- **Provided material**:
'''
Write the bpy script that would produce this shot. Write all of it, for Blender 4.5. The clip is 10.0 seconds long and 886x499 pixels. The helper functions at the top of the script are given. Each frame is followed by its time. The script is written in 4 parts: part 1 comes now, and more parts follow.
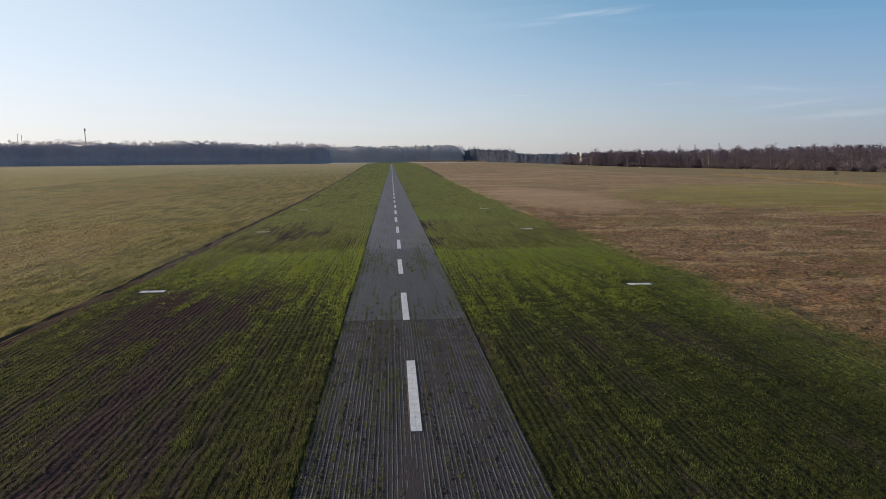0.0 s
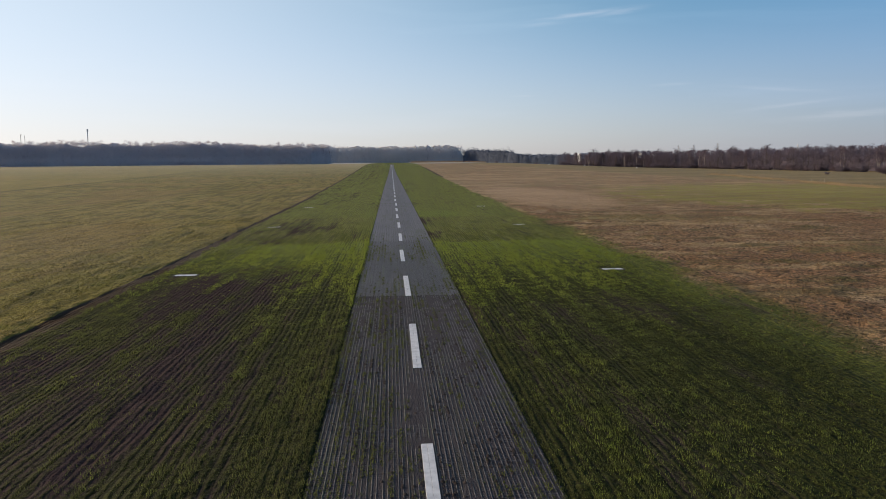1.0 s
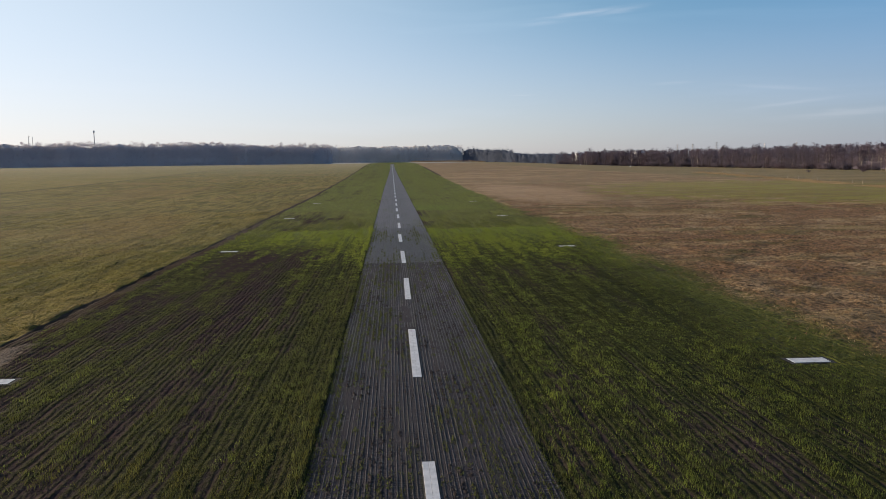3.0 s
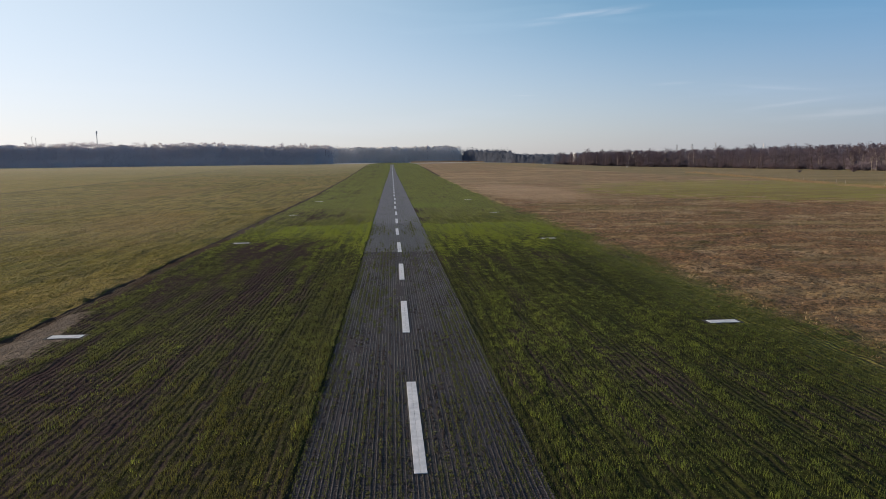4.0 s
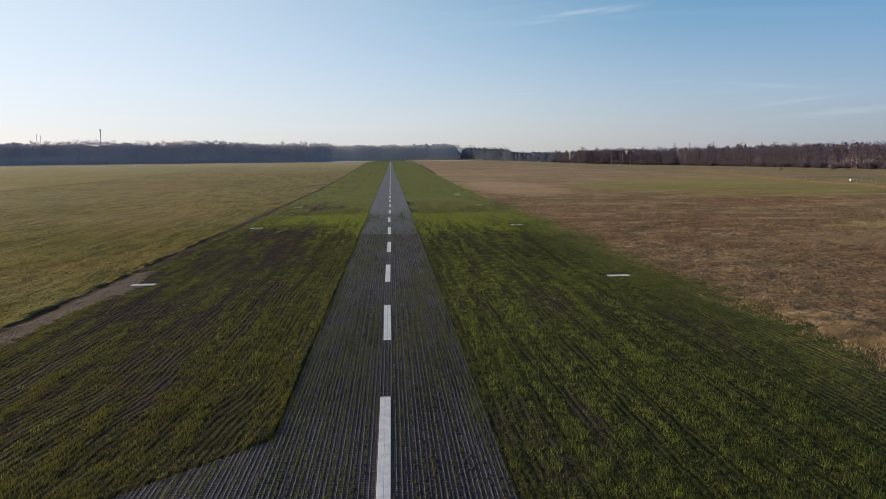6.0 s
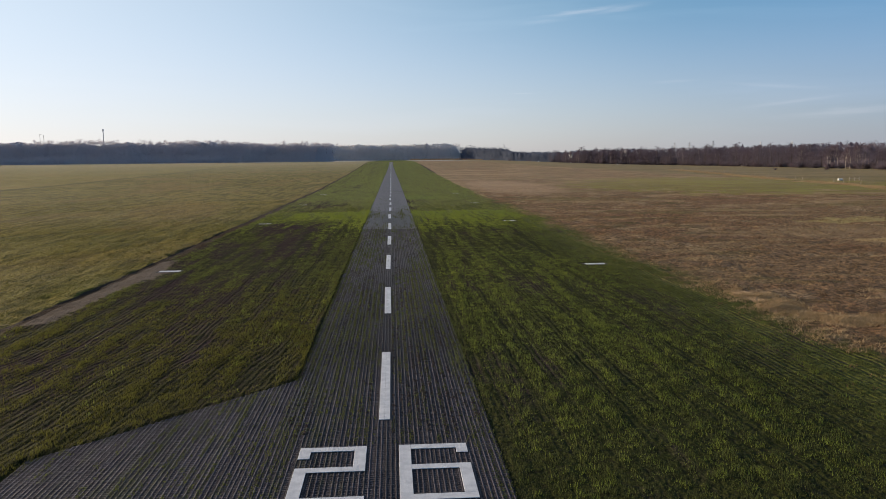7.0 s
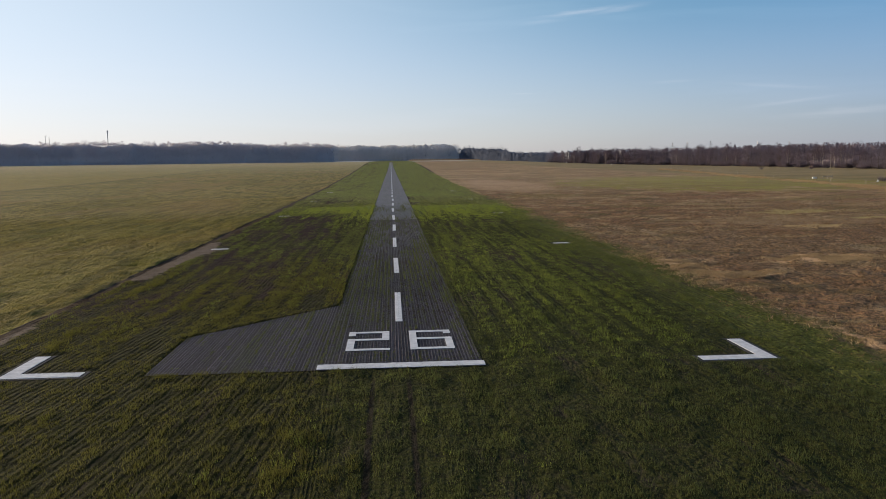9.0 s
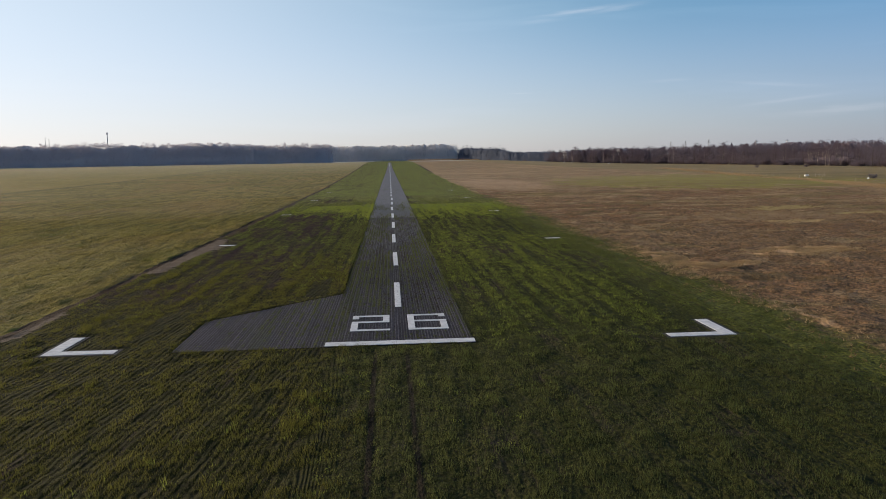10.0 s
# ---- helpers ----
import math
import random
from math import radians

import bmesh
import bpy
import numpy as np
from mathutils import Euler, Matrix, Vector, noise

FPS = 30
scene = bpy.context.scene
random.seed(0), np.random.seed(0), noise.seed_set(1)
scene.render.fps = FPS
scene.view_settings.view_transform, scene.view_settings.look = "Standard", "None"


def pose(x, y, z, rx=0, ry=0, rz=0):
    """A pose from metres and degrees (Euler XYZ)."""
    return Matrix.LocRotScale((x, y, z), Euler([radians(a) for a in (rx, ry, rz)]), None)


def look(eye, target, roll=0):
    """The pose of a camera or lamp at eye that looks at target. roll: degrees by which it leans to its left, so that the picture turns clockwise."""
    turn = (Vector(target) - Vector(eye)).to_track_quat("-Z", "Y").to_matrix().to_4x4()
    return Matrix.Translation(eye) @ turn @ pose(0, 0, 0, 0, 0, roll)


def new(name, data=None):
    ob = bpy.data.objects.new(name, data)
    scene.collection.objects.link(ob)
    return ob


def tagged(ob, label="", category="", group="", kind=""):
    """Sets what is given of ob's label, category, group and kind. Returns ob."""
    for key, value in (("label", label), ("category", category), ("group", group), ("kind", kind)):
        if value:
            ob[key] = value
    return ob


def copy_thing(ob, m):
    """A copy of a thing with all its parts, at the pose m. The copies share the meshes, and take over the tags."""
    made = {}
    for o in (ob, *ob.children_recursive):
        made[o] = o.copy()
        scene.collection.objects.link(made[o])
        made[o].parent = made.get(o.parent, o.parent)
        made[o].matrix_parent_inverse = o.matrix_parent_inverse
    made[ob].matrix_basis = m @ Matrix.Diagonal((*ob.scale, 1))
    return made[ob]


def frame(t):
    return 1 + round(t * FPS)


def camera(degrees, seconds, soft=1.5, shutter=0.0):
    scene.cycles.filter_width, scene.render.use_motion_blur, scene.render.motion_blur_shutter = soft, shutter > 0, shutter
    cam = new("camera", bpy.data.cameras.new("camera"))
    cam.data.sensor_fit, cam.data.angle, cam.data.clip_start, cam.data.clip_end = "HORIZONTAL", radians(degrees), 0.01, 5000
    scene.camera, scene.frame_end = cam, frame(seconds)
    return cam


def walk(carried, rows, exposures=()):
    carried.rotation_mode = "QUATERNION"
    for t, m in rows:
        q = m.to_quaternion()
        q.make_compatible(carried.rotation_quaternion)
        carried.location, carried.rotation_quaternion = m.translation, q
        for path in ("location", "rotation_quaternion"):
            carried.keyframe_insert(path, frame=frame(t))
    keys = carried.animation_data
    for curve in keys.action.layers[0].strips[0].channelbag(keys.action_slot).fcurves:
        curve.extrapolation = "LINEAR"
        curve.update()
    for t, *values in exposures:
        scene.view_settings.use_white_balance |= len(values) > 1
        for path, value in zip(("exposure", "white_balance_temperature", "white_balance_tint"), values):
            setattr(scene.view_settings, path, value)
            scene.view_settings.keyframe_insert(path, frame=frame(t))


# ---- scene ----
cam = camera(60.0, 10.0, soft=0.9)
PATH = [
    (0, (-0.623, 34.433, 7.812), (-0.491, 36.415, 7.586), -0.5),
    (0.5, (-0.744, 31.096, 7.785), (-0.613, 33.079, 7.56), -0.6),
    (1, (-0.898, 27.619, 7.769), (-0.765, 29.601, 7.544), -0.5),
    (1.5, (-0.983, 23.89, 7.805), (-0.851, 25.873, 7.578), -0.5),
    (2, (-1.04, 20.215, 7.802), (-0.907, 22.198, 7.575), -0.5),
    (2.5, (-0.93, 16.606, 7.781), (-0.799, 18.589, 7.554), -0.7),
    (4, (-0.553, 5.934, 7.671), (-0.423, 7.917, 7.446), -0.7),
    (4.5, (-0.293, 2.291, 7.641), (-0.163, 4.274, 7.415), -0.7),
    (5, (-0.013, -1.336, 7.623), (0.117, 0.647, 7.396), -0.8),
    (5.5, (0.252, -4.818, 7.596), (0.384, -2.835, 7.367), -0.7),
    (7, (0.338, -13.77, 7.631), (0.468, -11.788, 7.4), -0.6),
    (7.5, (0.246, -17.053, 7.611), (0.377, -15.071, 7.38), -0.7),
    (8, (0.147, -20.534, 7.588), (0.277, -18.551, 7.356), -0.8),
    (8.5, (-0.071, -24.111, 7.546), (0.06, -22.129, 7.316), -0.7),
    (9, (-0.252, -27.392, 7.546), (-0.12, -25.409, 7.316), -0.7),
    (9.5, (-0.323, -29.683, 7.527), (-0.19, -27.701, 7.295), -0.9),
    (10, (-0.274, -30.81, 7.491), (-0.14, -28.828, 7.261), -1.0),
]
EXPOSURE, KELVIN, TINT = 0.5, 7000, 14
walk(cam, [(t, look(eye, target, roll)) for t, eye, target, roll in PATH], [(0.0, EXPOSURE, KELVIN, TINT), (10.0, EXPOSURE, KELVIN, TINT)])

# ---- world, sun and exposure ----
SUN_AZ, SUN_EL = radians(-64), radians(13)  # from +y, negative to the left


WISPS = [
    (14.0, 0.1795, 2.3, 0.0022, 0.09, 0.17),
    (16.5, 0.181, 1.6, 0.0030, 0.12, 0.10),
    (11.2, 0.170, 1.3, 0.0022, 0.05, 0.06),
    (20.4, 0.0926, 1.3, 0.0016, 0.02, 0.05),
    (28.0, 0.064, 2.4, 0.0020, 0.10, 0.06),
    (27.0, 0.083, 2.6, 0.0018, -0.10, 0.05),
    (31.5, 0.051, 3.2, 0.0035, 0.06, 0.08),
    (9.7, 0.0833, 0.8, 0.0006, 0.0, 0.08),
]


def math_node(nt, op, a, b=0.0):
    n = nt.nodes.new("ShaderNodeMath")
    n.operation = op
    for k, v in enumerate((a, b)):
        if isinstance(v, bpy.types.NodeSocket):
            nt.links.new(v, n.inputs[k])
        else:
            n.inputs[k].default_value = v
    return n.outputs[0]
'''
- **What is being asked**: Reproduce the material in its entirety and word for word, without the pictures.

- **Exercise result**:
Write the bpy script that would produce this shot. Write all of it, for Blender 4.5. The clip is 10.0 seconds long and 886x499 pixels. The helper functions at the top of the script are given. Each frame is followed by its time. The script is written in 4 parts: part 1 comes now, and more parts follow.
0.0 s
1.0 s
3.0 s
4.0 s
6.0 s
7.0 s
9.0 s
10.0 s
# ---- helpers ----
import math
import random
from math import radians

import bmesh
import bpy
import numpy as np
from mathutils import Euler, Matrix, Vector, noise

FPS = 30
scene = bpy.context.scene
random.seed(0), np.random.seed(0), noise.seed_set(1)
scene.render.fps = FPS
scene.view_settings.view_transform, scene.view_settings.look = "Standard", "None"


def pose(x, y, z, rx=0, ry=0, rz=0):
    """A pose from metres and degrees (Euler XYZ)."""
    return Matrix.LocRotScale((x, y, z), Euler([radians(a) for a in (rx, ry, rz)]), None)


def look(eye, target, roll=0):
    """The pose of a camera or lamp at eye that looks at target. roll: degrees by which it leans to its left, so that the picture turns clockwise."""
    turn = (Vector(target) - Vector(eye)).to_track_quat("-Z", "Y").to_matrix().to_4x4()
    return Matrix.Translation(eye) @ turn @ pose(0, 0, 0, 0, 0, roll)


def new(name, data=None):
    ob = bpy.data.objects.new(name, data)
    scene.collection.objects.link(ob)
    return ob


def tagged(ob, label="", category="", group="", kind=""):
    """Sets what is given of ob's label, category, group and kind. Returns ob."""
    for key, value in (("label", label), ("category", category), ("group", group), ("kind", kind)):
        if value:
            ob[key] = value
    return ob


def copy_thing(ob, m):
    """A copy of a thing with all its parts, at the pose m. The copies share the meshes, and take over the tags."""
    made = {}
    for o in (ob, *ob.children_recursive):
        made[o] = o.copy()
        scene.collection.objects.link(made[o])
        made[o].parent = made.get(o.parent, o.parent)
        made[o].matrix_parent_inverse = o.matrix_parent_inverse
    made[ob].matrix_basis = m @ Matrix.Diagonal((*ob.scale, 1))
    return made[ob]


def frame(t):
    return 1 + round(t * FPS)


def camera(degrees, seconds, soft=1.5, shutter=0.0):
    scene.cycles.filter_width, scene.render.use_motion_blur, scene.render.motion_blur_shutter = soft, shutter > 0, shutter
    cam = new("camera", bpy.data.cameras.new("camera"))
    cam.data.sensor_fit, cam.data.angle, cam.data.clip_start, cam.data.clip_end = "HORIZONTAL", radians(degrees), 0.01, 5000
    scene.camera, scene.frame_end = cam, frame(seconds)
    return cam


def walk(carried, rows, exposures=()):
    carried.rotation_mode = "QUATERNION"
    for t, m in rows:
        q = m.to_quaternion()
        q.make_compatible(carried.rotation_quaternion)
        carried.location, carried.rotation_quaternion = m.translation, q
        for path in ("location", "rotation_quaternion"):
            carried.keyframe_insert(path, frame=frame(t))
    keys = carried.animation_data
    for curve in keys.action.layers[0].strips[0].channelbag(keys.action_slot).fcurves:
        curve.extrapolation = "LINEAR"
        curve.update()
    for t, *values in exposures:
        scene.view_settings.use_white_balance |= len(values) > 1
        for path, value in zip(("exposure", "white_balance_temperature", "white_balance_tint"), values):
            setattr(scene.view_settings, path, value)
            scene.view_settings.keyframe_insert(path, frame=frame(t))


# ---- scene ----
cam = camera(60.0, 10.0, soft=0.9)
PATH = [
    (0, (-0.623, 34.433, 7.812), (-0.491, 36.415, 7.586), -0.5),
    (0.5, (-0.744, 31.096, 7.785), (-0.613, 33.079, 7.56), -0.6),
    (1, (-0.898, 27.619, 7.769), (-0.765, 29.601, 7.544), -0.5),
    (1.5, (-0.983, 23.89, 7.805), (-0.851, 25.873, 7.578), -0.5),
    (2, (-1.04, 20.215, 7.802), (-0.907, 22.198, 7.575), -0.5),
    (2.5, (-0.93, 16.606, 7.781), (-0.799, 18.589, 7.554), -0.7),
    (4, (-0.553, 5.934, 7.671), (-0.423, 7.917, 7.446), -0.7),
    (4.5, (-0.293, 2.291, 7.641), (-0.163, 4.274, 7.415), -0.7),
    (5, (-0.013, -1.336, 7.623), (0.117, 0.647, 7.396), -0.8),
    (5.5, (0.252, -4.818, 7.596), (0.384, -2.835, 7.367), -0.7),
    (7, (0.338, -13.77, 7.631), (0.468, -11.788, 7.4), -0.6),
    (7.5, (0.246, -17.053, 7.611), (0.377, -15.071, 7.38), -0.7),
    (8, (0.147, -20.534, 7.588), (0.277, -18.551, 7.356), -0.8),
    (8.5, (-0.071, -24.111, 7.546), (0.06, -22.129, 7.316), -0.7),
    (9, (-0.252, -27.392, 7.546), (-0.12, -25.409, 7.316), -0.7),
    (9.5, (-0.323, -29.683, 7.527), (-0.19, -27.701, 7.295), -0.9),
    (10, (-0.274, -30.81, 7.491), (-0.14, -28.828, 7.261), -1.0),
]
EXPOSURE, KELVIN, TINT = 0.5, 7000, 14
walk(cam, [(t, look(eye, target, roll)) for t, eye, target, roll in PATH], [(0.0, EXPOSURE, KELVIN, TINT), (10.0, EXPOSURE, KELVIN, TINT)])

# ---- world, sun and exposure ----
SUN_AZ, SUN_EL = radians(-64), radians(13)  # from +y, negative to the left


WISPS = [
    (14.0, 0.1795, 2.3, 0.0022, 0.09, 0.17),
    (16.5, 0.181, 1.6, 0.0030, 0.12, 0.10),
    (11.2, 0.170, 1.3, 0.0022, 0.05, 0.06),
    (20.4, 0.0926, 1.3, 0.0016, 0.02, 0.05),
    (28.0, 0.064, 2.4, 0.0020, 0.10, 0.06),
    (27.0, 0.083, 2.6, 0.0018, -0.10, 0.05),
    (31.5, 0.051, 3.2, 0.0035, 0.06, 0.08),
    (9.7, 0.0833, 0.8, 0.0006, 0.0, 0.08),
]


def math_node(nt, op, a, b=0.0):
    n = nt.nodes.new("ShaderNodeMath")
    n.operation = op
    for k, v in enumerate((a, b)):
        if isinstance(v, bpy.types.NodeSocket):
            nt.links.new(v, n.inputs[k])
        else:
            n.inputs[k].default_value = v
    return n.outputs[0]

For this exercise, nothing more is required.